(The Brotherhood of War)

TaeGukGi is the highest grossing movie in Korea.  Ever.  Bigger than all those cheesy Asian martial arts movies, and bigger than Titanic.  That has to say something.  It is a brutal account of the Korean War as seen through the eyes of two brothers, and their relationship and reactions to the violence as the war progresses.  What most Americans fail to recognize is that like Vietnam, the Korean War started before America entered, and continued after America left.  While American film continues to focus on the Civil War and its themes of brother against brother, TaeGukGi gives a more modern, Saving Private Ryan-like look at similar themes through the eyes of a different culture, so people can still relate to it.

Jin-Tae (Jang Dong-Kun, Coast Guard, 2099 Lost Memories) and his younger brother Jin-Seok (Won Bin, Guns & Talks) live in idyllic life in rural Korea.  Jin-Tae shines shoes to help earn money so that Jin-Seok can afford to go to school, where his grades are promising.  Jin-Tae doesn't mind, since he is going to marry Young-shin (Lee Eun-Ju, Garden of Heaven, White Room).  When the war breaks out, the army drafts Jin-Seok.  Jin-Tae tries to stop them, and ends up drafted also.  His new goal is to earn a medal so that he can request his brother be sent home.  Life on the field is horrific, and writer/director Kang Je-Gyu (Shiri, Rules of the Game) does not shy away from showing severed limbs, bloody bodies, and violent explosions.

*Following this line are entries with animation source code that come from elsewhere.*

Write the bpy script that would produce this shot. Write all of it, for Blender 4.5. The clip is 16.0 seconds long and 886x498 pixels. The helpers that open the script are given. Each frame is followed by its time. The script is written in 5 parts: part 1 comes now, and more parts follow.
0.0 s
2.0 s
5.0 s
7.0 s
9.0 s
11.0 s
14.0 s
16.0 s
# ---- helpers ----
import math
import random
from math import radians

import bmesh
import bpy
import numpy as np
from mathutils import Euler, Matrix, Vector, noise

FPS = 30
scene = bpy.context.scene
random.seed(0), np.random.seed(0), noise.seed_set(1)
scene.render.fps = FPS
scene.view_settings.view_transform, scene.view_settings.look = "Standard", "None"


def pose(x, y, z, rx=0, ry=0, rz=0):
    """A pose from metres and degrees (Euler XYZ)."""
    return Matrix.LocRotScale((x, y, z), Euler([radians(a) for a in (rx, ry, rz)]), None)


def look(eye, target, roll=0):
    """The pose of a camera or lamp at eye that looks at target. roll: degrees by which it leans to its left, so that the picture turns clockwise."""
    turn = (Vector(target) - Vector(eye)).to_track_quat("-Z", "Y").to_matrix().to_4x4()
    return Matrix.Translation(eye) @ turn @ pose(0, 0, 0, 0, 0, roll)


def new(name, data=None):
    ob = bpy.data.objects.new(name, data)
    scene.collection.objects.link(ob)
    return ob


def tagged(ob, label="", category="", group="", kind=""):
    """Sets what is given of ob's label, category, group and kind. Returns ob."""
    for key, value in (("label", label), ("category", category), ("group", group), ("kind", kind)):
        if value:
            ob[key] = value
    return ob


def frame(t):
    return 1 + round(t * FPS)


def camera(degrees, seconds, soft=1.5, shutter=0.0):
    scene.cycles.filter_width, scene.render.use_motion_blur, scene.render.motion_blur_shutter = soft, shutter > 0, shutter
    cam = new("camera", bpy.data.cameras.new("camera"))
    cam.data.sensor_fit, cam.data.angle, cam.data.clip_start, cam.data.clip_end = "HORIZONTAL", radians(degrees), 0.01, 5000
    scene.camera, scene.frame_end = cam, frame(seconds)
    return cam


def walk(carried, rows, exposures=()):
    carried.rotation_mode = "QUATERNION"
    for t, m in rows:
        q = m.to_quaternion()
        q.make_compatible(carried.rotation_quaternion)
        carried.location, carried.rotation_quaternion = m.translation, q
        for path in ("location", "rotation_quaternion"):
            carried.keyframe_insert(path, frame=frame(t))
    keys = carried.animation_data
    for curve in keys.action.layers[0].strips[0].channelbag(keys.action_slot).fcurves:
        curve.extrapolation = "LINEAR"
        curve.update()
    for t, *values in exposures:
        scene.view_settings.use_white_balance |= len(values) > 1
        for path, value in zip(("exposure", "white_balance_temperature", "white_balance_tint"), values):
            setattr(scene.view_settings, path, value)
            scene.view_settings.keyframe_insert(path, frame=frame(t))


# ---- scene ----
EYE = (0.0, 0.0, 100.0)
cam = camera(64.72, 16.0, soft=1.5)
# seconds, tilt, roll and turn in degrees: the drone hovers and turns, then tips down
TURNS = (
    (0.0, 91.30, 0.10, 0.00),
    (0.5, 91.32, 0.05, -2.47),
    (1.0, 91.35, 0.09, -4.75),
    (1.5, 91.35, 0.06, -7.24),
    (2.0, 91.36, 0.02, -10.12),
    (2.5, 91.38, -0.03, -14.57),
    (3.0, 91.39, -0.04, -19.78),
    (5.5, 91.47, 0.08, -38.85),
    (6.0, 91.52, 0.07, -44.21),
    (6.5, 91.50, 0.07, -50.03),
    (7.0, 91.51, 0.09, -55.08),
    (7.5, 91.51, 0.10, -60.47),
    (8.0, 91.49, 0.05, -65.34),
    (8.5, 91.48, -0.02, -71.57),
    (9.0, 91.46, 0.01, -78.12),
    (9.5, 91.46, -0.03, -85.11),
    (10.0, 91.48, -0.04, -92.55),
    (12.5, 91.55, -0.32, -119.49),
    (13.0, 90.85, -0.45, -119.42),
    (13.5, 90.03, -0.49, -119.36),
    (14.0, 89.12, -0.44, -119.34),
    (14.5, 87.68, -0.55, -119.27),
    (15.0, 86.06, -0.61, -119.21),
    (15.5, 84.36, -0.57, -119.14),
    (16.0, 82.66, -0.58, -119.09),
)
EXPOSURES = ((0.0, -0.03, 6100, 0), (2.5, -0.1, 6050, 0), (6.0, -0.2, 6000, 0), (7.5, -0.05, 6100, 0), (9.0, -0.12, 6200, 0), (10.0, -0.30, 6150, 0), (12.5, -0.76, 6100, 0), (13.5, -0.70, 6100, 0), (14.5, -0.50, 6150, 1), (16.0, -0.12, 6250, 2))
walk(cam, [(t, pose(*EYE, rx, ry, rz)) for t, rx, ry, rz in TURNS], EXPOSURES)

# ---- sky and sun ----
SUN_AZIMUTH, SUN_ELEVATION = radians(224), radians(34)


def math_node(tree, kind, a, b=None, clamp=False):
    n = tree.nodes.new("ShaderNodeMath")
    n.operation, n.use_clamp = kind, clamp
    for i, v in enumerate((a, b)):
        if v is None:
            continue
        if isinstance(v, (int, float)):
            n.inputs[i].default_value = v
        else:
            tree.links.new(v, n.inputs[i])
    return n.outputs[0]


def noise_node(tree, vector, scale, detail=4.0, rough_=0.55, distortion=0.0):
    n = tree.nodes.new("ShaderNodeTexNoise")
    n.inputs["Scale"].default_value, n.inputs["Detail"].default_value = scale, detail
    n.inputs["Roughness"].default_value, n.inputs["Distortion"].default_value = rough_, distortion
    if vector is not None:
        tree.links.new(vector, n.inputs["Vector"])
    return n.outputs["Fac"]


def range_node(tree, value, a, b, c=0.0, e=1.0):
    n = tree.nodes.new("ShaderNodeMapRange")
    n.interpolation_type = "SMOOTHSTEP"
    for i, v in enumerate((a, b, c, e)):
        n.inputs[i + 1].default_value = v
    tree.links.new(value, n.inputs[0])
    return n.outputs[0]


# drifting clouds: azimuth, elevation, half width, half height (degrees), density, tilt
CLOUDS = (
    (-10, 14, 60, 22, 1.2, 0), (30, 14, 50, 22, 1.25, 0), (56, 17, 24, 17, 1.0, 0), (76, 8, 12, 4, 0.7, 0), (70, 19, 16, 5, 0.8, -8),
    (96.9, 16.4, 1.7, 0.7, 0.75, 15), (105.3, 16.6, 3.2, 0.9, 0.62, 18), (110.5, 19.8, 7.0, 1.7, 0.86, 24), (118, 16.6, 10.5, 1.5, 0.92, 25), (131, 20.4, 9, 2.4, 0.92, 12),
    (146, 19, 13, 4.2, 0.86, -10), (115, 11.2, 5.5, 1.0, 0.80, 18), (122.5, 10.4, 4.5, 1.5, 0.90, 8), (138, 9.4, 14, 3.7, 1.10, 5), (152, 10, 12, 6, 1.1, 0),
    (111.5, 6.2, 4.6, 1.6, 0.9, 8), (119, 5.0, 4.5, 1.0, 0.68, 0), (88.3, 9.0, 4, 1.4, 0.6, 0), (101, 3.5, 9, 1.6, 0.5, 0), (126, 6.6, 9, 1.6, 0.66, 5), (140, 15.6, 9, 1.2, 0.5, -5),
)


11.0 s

As war continues, the two brothers begin a profound change.  Jin-Seok sees what is happening around him and it sickens him.  He doesn't believe that there is any point to all this death, violence, and destruction.  Jin-Tae goes down the opposite path.  He exults in the praise heaped upon him as he volunteers for increasingly dangerous missions in his quest for a medal.  His desire to keep his brother safe becomes an excuse to kill.  Every time Jin-Tae goes into battle, a blood lust takes over, and he is an unstoppable killing machine.  He soon cares little for anything, he just wants to kill.  When he engages the North, he sees enemies, not people.  Seeing the change in his brother disgusts Jin-Seok, driving a wedge between the once close friends.

This is a very long film.  And like most other Asian films it is pretty melodramatic.  When the violence stops, the acting is a little to hammy for most American audiences, and the successive turns of the plot, especially the final act of the film grow a little incredulous.  Yet, this and the fact that the legacy of the Korean War lives on, is probably what made it so popular in Korea.  Kang wants to show how dramatically war changes two people, but the lengths he is willing to go borders on the ridiculous.  Moreover, when those two people are brothers, the loss of emotional closeness becomes devastating.  TaeGukGi really slows down when this happens, and also takes about forty-five minutes to get into its groove.  These annoying moments contrast very sharply with Kang's battlefield confrontations between Jin-Seok and Jin-Tae, which are powerful in their intensity. 

Mongoose Rates It: Not Bad.
2 hours, 20 minutes, Korean with English subtitles, Rated R for strong graphic sequences of war violence.